There is finally a ‘will they, wont they’ decision on gas tariffs. After signalling that the PTI government would not pass a gas hike onto consumers, the Economic Coordination Committee has finally approved – and confirmed – an increase of up to 143 percent in gas tariffs. The impact of the gas hike will become clear as time passes but the immediate effect is to generate around Rs116 billion. Both the minister of petroleum and the information minister have blamed the decision on the PML-N for having created a deficit of around Rs152 billion in the two national gas companies. However, as we have noted earlier, the logic does not sit well with the financial statements of SNGPL and the SSGC, which have both continued to show operating profits for the last fiscal year.

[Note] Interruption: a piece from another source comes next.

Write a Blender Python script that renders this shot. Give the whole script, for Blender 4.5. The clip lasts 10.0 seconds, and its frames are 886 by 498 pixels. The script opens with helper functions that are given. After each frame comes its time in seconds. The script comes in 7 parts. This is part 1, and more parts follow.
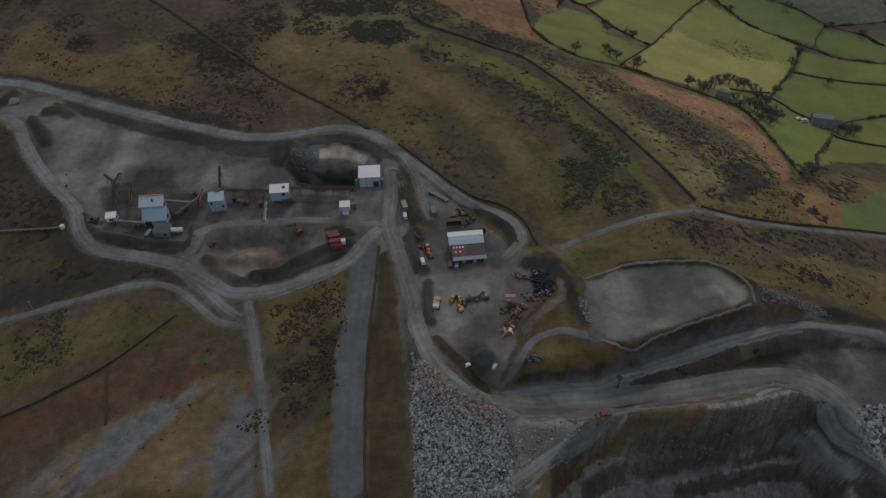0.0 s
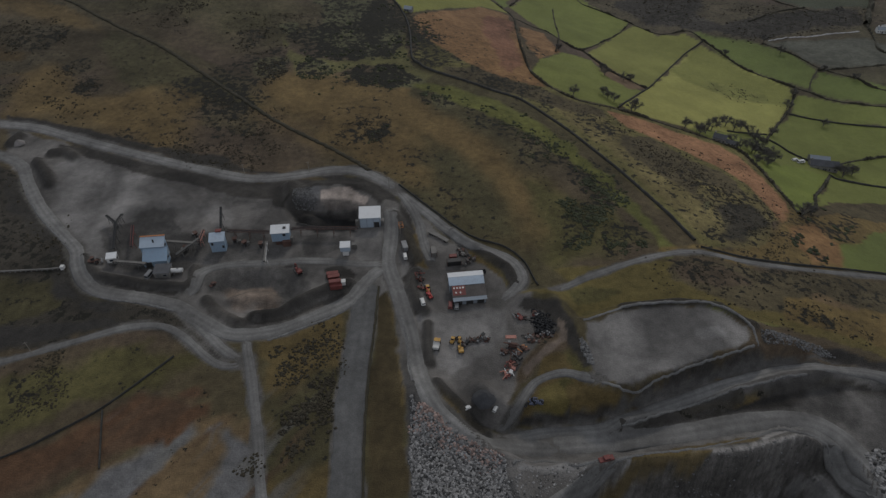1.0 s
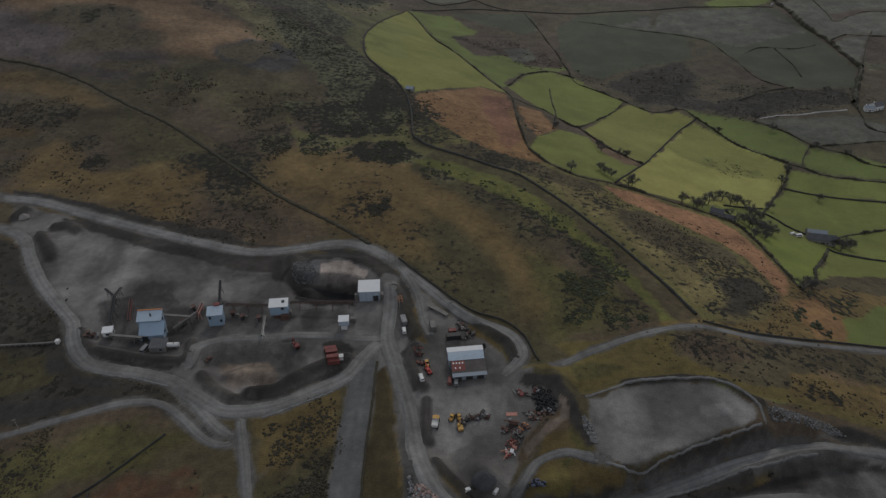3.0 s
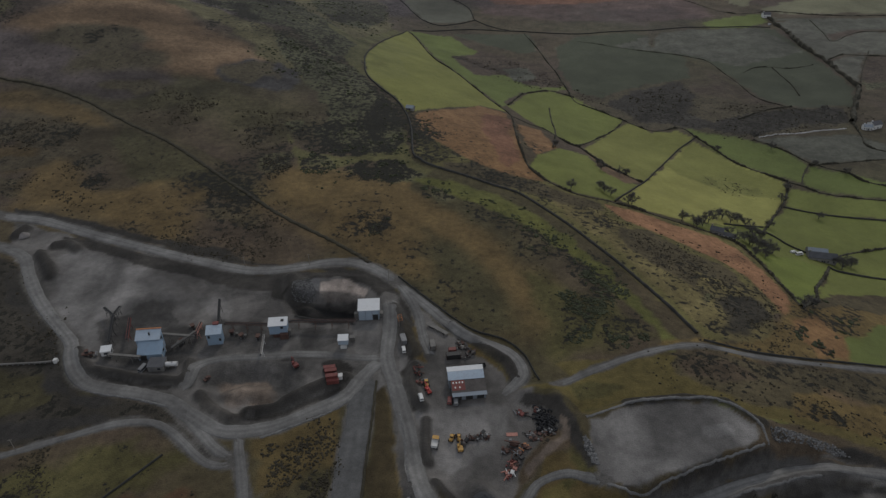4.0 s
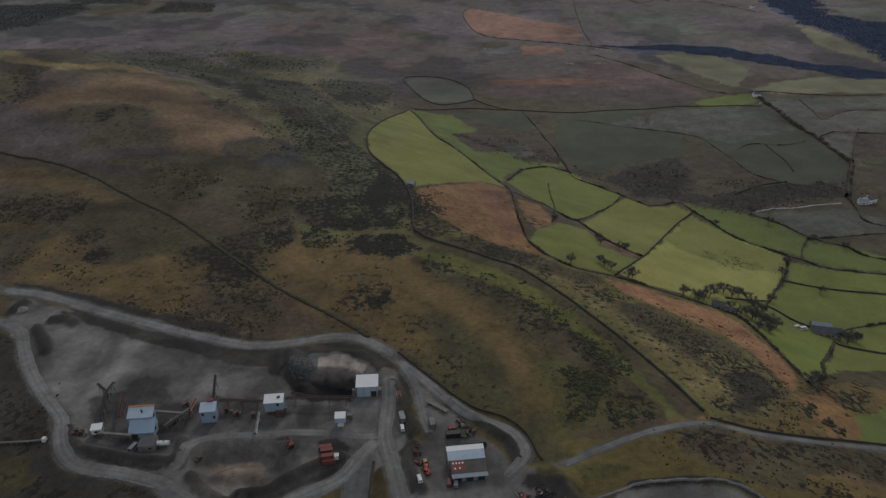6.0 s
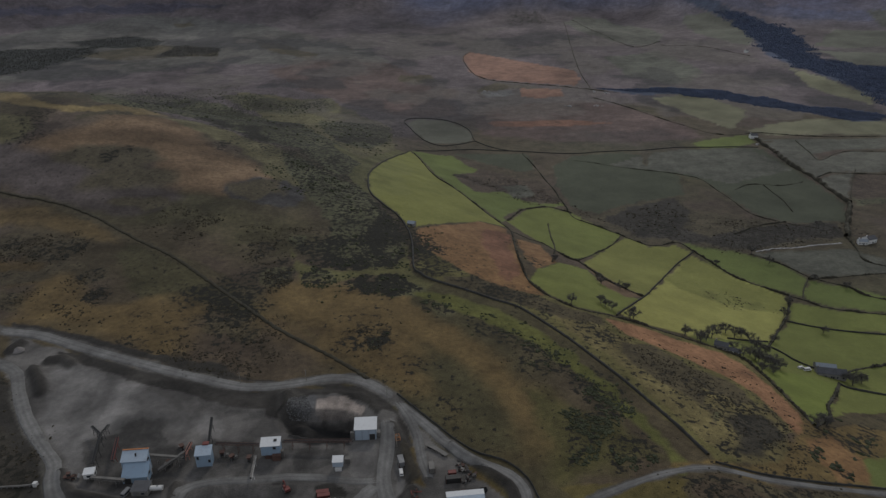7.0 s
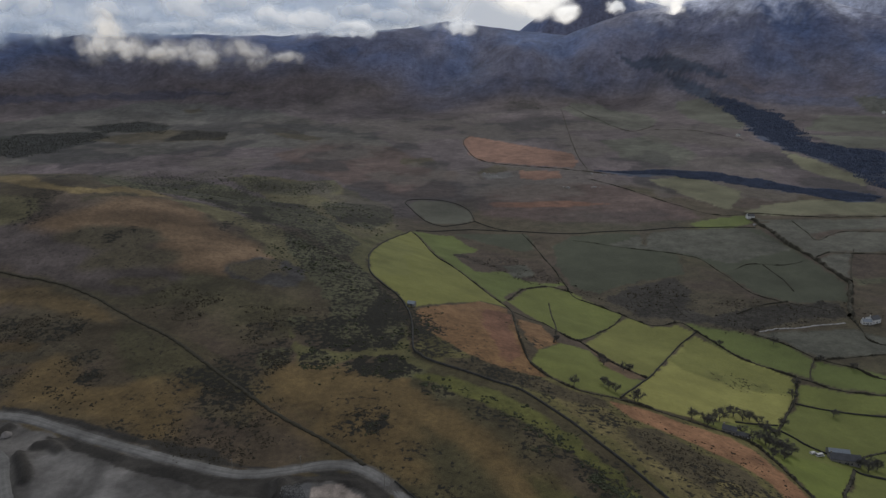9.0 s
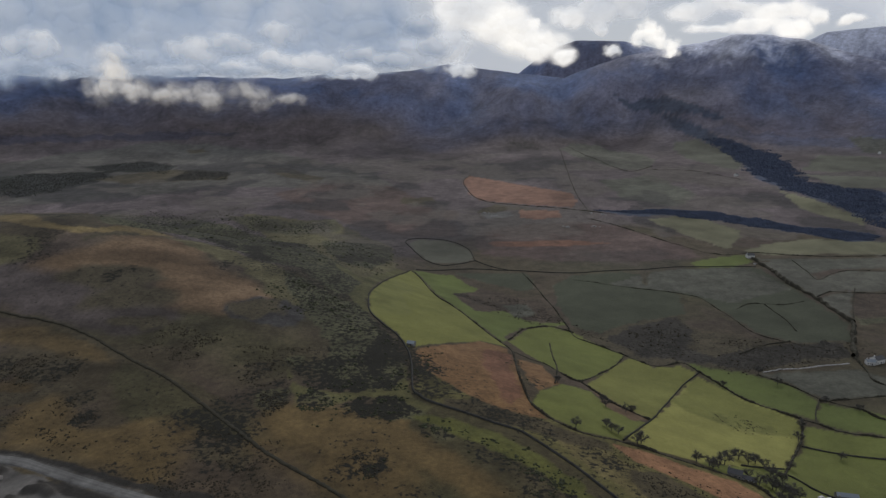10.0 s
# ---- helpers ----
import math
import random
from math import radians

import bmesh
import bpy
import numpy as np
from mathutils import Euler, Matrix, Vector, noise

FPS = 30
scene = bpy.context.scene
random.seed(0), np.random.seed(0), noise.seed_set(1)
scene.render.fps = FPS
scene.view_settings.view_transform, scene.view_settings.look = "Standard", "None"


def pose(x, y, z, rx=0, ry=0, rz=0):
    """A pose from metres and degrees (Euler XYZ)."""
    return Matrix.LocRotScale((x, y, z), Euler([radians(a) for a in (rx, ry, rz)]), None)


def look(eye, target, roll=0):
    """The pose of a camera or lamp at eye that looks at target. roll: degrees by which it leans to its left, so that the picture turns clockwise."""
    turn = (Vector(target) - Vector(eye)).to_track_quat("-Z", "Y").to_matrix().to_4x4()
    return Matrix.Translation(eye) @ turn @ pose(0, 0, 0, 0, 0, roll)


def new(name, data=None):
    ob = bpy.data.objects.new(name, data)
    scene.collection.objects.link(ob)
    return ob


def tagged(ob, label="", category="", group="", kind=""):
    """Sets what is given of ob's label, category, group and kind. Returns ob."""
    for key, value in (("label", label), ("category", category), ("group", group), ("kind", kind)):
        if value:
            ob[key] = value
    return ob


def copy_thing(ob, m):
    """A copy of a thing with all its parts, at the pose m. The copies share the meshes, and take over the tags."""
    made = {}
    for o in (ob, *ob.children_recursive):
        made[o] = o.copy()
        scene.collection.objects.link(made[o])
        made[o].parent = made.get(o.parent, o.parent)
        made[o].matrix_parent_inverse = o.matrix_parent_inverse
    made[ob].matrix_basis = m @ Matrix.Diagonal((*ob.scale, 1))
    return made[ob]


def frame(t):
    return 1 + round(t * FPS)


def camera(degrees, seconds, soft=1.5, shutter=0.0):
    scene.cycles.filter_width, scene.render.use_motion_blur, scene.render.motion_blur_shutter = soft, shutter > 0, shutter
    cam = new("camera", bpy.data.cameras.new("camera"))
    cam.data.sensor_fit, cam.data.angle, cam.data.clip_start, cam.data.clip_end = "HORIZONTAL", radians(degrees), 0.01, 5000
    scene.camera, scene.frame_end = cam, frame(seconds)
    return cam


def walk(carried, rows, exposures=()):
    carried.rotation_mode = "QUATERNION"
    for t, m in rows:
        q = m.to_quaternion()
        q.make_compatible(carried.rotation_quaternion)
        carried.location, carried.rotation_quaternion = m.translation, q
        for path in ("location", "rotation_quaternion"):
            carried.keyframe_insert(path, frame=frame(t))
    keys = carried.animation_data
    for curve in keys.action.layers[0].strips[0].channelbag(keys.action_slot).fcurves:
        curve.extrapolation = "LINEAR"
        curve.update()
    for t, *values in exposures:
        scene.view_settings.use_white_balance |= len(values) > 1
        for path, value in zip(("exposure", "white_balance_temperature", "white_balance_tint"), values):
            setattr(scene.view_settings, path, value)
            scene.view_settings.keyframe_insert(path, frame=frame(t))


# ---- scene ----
cam = camera(69.40, 10.0, soft=1.4)
EYE, TILT, DRIFT = 190.0, -45.65, (3.66, 4.78, 1.29)
TURNS = [
    (0, 0.11, 0.00, 0.01), (0.5, 1.90, 0.06, -0.01), (1, 3.65, 0.09, 0.00), (1.5, 5.41, 0.13, -0.02),
    (2, 7.19, 0.15, 0.02), (2.5, 8.95, 0.17, 0.03), (4, 11.68, 0.25, 0.02), (4.5, 13.01, 0.29, -0.02),
    (5, 14.74, 0.31, -0.03), (5.5, 16.46, 0.34, -0.02), (7, 21.73, 0.43, -0.02), (7.5, 23.49, 0.45, -0.03),
    (8, 25.27, 0.48, -0.02), (8.5, 27.05, 0.50, -0.07), (9, 28.82, 0.52, -0.09), (9.5, 30.58, 0.54, -0.12),
    (10, 32.31, 0.55, -0.10),
]
walk(cam, [(t, pose(DRIFT[0] * t / 10, DRIFT[1] * t / 10, EYE + DRIFT[2] * t / 10, 90 + TILT) @ pose(0, 0, 0, up) @ pose(0, 0, 0, 0, yaw) @ pose(0, 0, 0, 0, 0, roll))
           for t, up, yaw, roll in TURNS])

# ---- light ----
world = bpy.data.worlds.new("world")
scene.world = world
world.use_nodes = True
sky = world.node_tree.nodes.new("ShaderNodeTexSky")
sky.sky_type, sky.sun_disc = "NISHITA", False
SUN_HIGH, SUN_TURN = 38.0, 14.0
sky.sun_elevation, sky.sun_rotation = radians(SUN_HIGH), radians(SUN_TURN)
sky.air_density, sky.dust_density, sky.ozone_density = 1.0, 1.0, 1.0
tree = world.node_tree
back = tree.nodes["Background"]
# broken cloud over the whole sky
way = tree.nodes.new("ShaderNodeTexCoord")
drift = tree.nodes.new("ShaderNodeTexNoise")
drift.inputs["Scale"].default_value, drift.inputs["Detail"].default_value = 3.0, 6.0
span = tree.nodes.new("ShaderNodeMapRange")
span.inputs[1].default_value, span.inputs[2].default_value, span.inputs[3].default_value, span.inputs[4].default_value = 0.3, 0.62, 0.75, 1.0
mix = tree.nodes.new("ShaderNodeMix")
mix.data_type = "RGBA"
mix.inputs[7].default_value = (9.2, 9.9, 11.2, 1)
tree.links.new(way.outputs["Generated"], drift.inputs["Vector"])
tree.links.new(drift.outputs[0], span.inputs[0])
tree.links.new(span.outputs[0], mix.inputs[0])
tree.links.new(sky.outputs[0], mix.inputs[6])
tree.links.new(mix.outputs[2], back.inputs[0])
back.inputs[1].default_value = 0.1
sun = new("sun", bpy.data.lights.new("sun", "SUN"))
sun.data.energy, sun.data.angle, sun.data.color = 1.6, radians(6), (1.0, 0.95, 0.86)
sun.matrix_world = look((0, 0, 0), (-math.sin(radians(SUN_TURN)) * math.cos(radians(SUN_HIGH)), -math.cos(radians(SUN_TURN)) * math.cos(radians(SUN_HIGH)), -math.sin(radians(SUN_HIGH))))
scene.view_settings.exposure = -0.95

# ---- materials ----
def material(name, rough=0.9, metal=0.0):
    m = bpy.data.materials.new(name)
    m.use_nodes = True
    b = m.node_tree.nodes["Principled BSDF"]
    b.inputs["Roughness"].default_value, b.inputs["Metallic"].default_value = rough, metal
    b.inputs["Specular IOR Level"].default_value = 0.25
    return m, m.node_tree, b


def node(tree, kind, **values):
    n = tree.nodes.new(kind)
    for key, value in values.items():
        n.inputs[key.replace("_", " ")].default_value = value
    return n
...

Instead of accepting Ogra’s recommendation, which guarantees a 17.5 percent profit to the two companies, it would have been better to revise the terms offered to the two public-sector utilities. The overall impact of the gas price increase will be around 35 percent, instead of the 46 percent determined by Ogra. However, another gas price hike cannot be discounted based on how much the PTI dithered before acceding to the demand. The government for now has shielded consumers from around Rs58 billion in revenue demand, which may likely to be approved in another gas tariff hike.

Being afforded a fresh start in government should have allowed the country’s administrators to question some of the more fundamental metrics used to determine price adjustments. This is clearly not going to happen. The ECC, however, decided to shift most of the burden from residential consumers to commercial consumers. It also decided to create seven new residential consumer categories, instead of the existing three categories to charge differential gas tariffs to each. The monthly gas bill for a residential household consuming 500 mmbtu of gas will increase from Rs12,500 to Rs30,340 per month, which is likely to stir significant discontent. The gas price for the five major export industries has been kept stable, which is probably a relief to the export sector. The government has also claimed to provide relief to LPG users, which it claims make up the bulk of the population. The GST on LPG has been reduced from 17 percent to 10 percent, which could trigger a reduction in LPG prices. This unpopular decision is likely to increase profits in the gas sector, but one must wonder if the government has been able to balance the interests of the gas sector and the larger economy in a balanced way.